# YOUR TASK
Nothing in the data should change when you return it, but leave the pictures out.
***
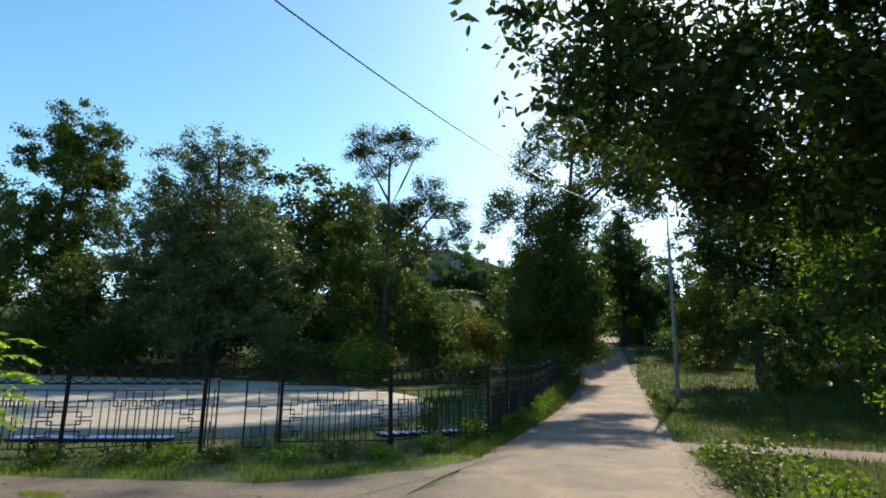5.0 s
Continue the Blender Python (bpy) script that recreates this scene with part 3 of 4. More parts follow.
# ---- utility pole, box and wires ----
PX, PY = -6.16, 9.1
pole = empty("utility_pole", PX, PY, 0, label="weathered grey utility pole with dark bands", category="pole")
v, f = tube([(0, 0, -0.3), (0.03, 0, 2), (0.09, 0, 5), (0.17, 0, 8.9)], [0.125, 0.118, 0.105, 0.088], 14)
from_arrays("shaft", v, f, M_POLE, pole, shade=True)
for z0, z1, r in ((4.55, 4.95, 0.1095), (5.75, 6.15, 0.1045)):
    v, f = tube([(z0 * 0.0185, 0, z0), (z0 * 0.009 + z1 * 0.0095, 0, (z0 + z1) / 2), (z1 * 0.019, 0, z1)], [r + 0.001, r + 0.001, r - 0.001], 14)
    from_arrays("band", v, f, M_POLE_BAND, pole, "dark brown tar band", shade=True)
for z in (7.05, 7.35, 7.75):
    part("bracket", cyl_bm(0.012, 0.012, (-0.12, -0.05, z), (0.30, -0.02, z + 0.02), 8), M_STEEL, pole)
    part("insulator", cyl_bm(0.035, 0.025, (0.30, -0.02, z + 0.02), (0.30, -0.02, z + 0.12), 10), M_CERAMIC, pole)
for s in (-1, 1):
    v, f = tube([(s * 0.03, -0.09, 8.1), (s * 0.06, -0.08, 8.5), (s * 0.12, -0.05, 9.2)], 0.028, 8)
    from_arrays("service_pipe", v, f, M_CABLE, pole, shade=True)
v, f = tube([(0.12, -0.02, 7.0), (0.135, -0.05, 6.4), (0.125, -0.07, 5.6), (0.13, -0.07, 4.6), (0.125, -0.09, 3.4)], 0.012, 6)
from_arrays("down_cable", v, f, M_CABLE, pole, shade=True)
rc = np.linspace(0, 2 * np.pi * 2.9, 70)
v, f = tube(np.column_stack([0.15 + 0.02 * np.sin(rc * 1.3), -0.06 + 0.11 * np.cos(rc), 2.98 + 0.24 * np.sin(rc) + 0.01 * np.cos(rc * 2)]), 0.012, 6)
from_arrays("cable_coil", v, f, M_CABLE, pole, "coiled black cable", shade=True)
box = empty("switch_box", PX - 0.30, PY - 0.05, 2.82, 14, label="pale grey metal switch box strapped to the pole", category="box")
part("body", box_bm(0.22, 0.28, 0.46, (0, 0, 0.23), 0.012), M_BOX, box)
part("door", box_bm(0.19, 0.012, 0.42, (0, -0.147, 0.23), 0.004), M_BOX, box)
part("clamp", box_bm(0.16, 0.03, 0.04, (0.17, 0.02, 0.34), 0.004), M_STEEL, box)
part("clamp", box_bm(0.16, 0.03, 0.04, (0.17, 0.02, 0.14), 0.004), M_STEEL, box)

LX, LY, LH = 1.72, 36.3, 8.65
LZ = gz(LX, LY)


def wire(a, b, sag, r, label, ends=True):
    w = empty("overhead_wire", *a, label=label, category="wire", group="overhead wires")
    v, f = tube(sagging(a, b, sag) - np.array(a), r, 5)
    from_arrays("strand", v, f, M_CABLE, w, shade=True)
    if ends:
        d = (Vector(b) - Vector(a)).normalized()
        part("strain_insulator", cyl_bm(0.05, 0.035, d * 0.25, d * 0.45, 10), M_CERAMIC, w)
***
# REPLY TO THE TASK
5.0 s
Continue the Blender Python (bpy) script that recreates this scene with part 3 of 4. More parts follow.
# ---- utility pole, box and wires ----
PX, PY = -6.16, 9.1
pole = empty("utility_pole", PX, PY, 0, label="weathered grey utility pole with dark bands", category="pole")
v, f = tube([(0, 0, -0.3), (0.03, 0, 2), (0.09, 0, 5), (0.17, 0, 8.9)], [0.125, 0.118, 0.105, 0.088], 14)
from_arrays("shaft", v, f, M_POLE, pole, shade=True)
for z0, z1, r in ((4.55, 4.95, 0.1095), (5.75, 6.15, 0.1045)):
    v, f = tube([(z0 * 0.0185, 0, z0), (z0 * 0.009 + z1 * 0.0095, 0, (z0 + z1) / 2), (z1 * 0.019, 0, z1)], [r + 0.001, r + 0.001, r - 0.001], 14)
    from_arrays("band", v, f, M_POLE_BAND, pole, "dark brown tar band", shade=True)
for z in (7.05, 7.35, 7.75):
    part("bracket", cyl_bm(0.012, 0.012, (-0.12, -0.05, z), (0.30, -0.02, z + 0.02), 8), M_STEEL, pole)
    part("insulator", cyl_bm(0.035, 0.025, (0.30, -0.02, z + 0.02), (0.30, -0.02, z + 0.12), 10), M_CERAMIC, pole)
for s in (-1, 1):
    v, f = tube([(s * 0.03, -0.09, 8.1), (s * 0.06, -0.08, 8.5), (s * 0.12, -0.05, 9.2)], 0.028, 8)
    from_arrays("service_pipe", v, f, M_CABLE, pole, shade=True)
v, f = tube([(0.12, -0.02, 7.0), (0.135, -0.05, 6.4), (0.125, -0.07, 5.6), (0.13, -0.07, 4.6), (0.125, -0.09, 3.4)], 0.012, 6)
from_arrays("down_cable", v, f, M_CABLE, pole, shade=True)
rc = np.linspace(0, 2 * np.pi * 2.9, 70)
v, f = tube(np.column_stack([0.15 + 0.02 * np.sin(rc * 1.3), -0.06 + 0.11 * np.cos(rc), 2.98 + 0.24 * np.sin(rc) + 0.01 * np.cos(rc * 2)]), 0.012, 6)
from_arrays("cable_coil", v, f, M_CABLE, pole, "coiled black cable", shade=True)
box = empty("switch_box", PX - 0.30, PY - 0.05, 2.82, 14, label="pale grey metal switch box strapped to the pole", category="box")
part("body", box_bm(0.22, 0.28, 0.46, (0, 0, 0.23), 0.012), M_BOX, box)
part("door", box_bm(0.19, 0.012, 0.42, (0, -0.147, 0.23), 0.004), M_BOX, box)
part("clamp", box_bm(0.16, 0.03, 0.04, (0.17, 0.02, 0.34), 0.004), M_STEEL, box)
part("clamp", box_bm(0.16, 0.03, 0.04, (0.17, 0.02, 0.14), 0.004), M_STEEL, box)

LX, LY, LH = 1.72, 36.3, 8.65
LZ = gz(LX, LY)


def wire(a, b, sag, r, label, ends=True):
    w = empty("overhead_wire", *a, label=label, category="wire", group="overhead wires")
    v, f = tube(sagging(a, b, sag) - np.array(a), r, 5)
    from_arrays("strand", v, f, M_CABLE, w, shade=True)
    if ends:
        d = (Vector(b) - Vector(a)).normalized()
        part("strain_insulator", cyl_bm(0.05, 0.035, d * 0.25, d * 0.45, 10), M_CERAMIC, w)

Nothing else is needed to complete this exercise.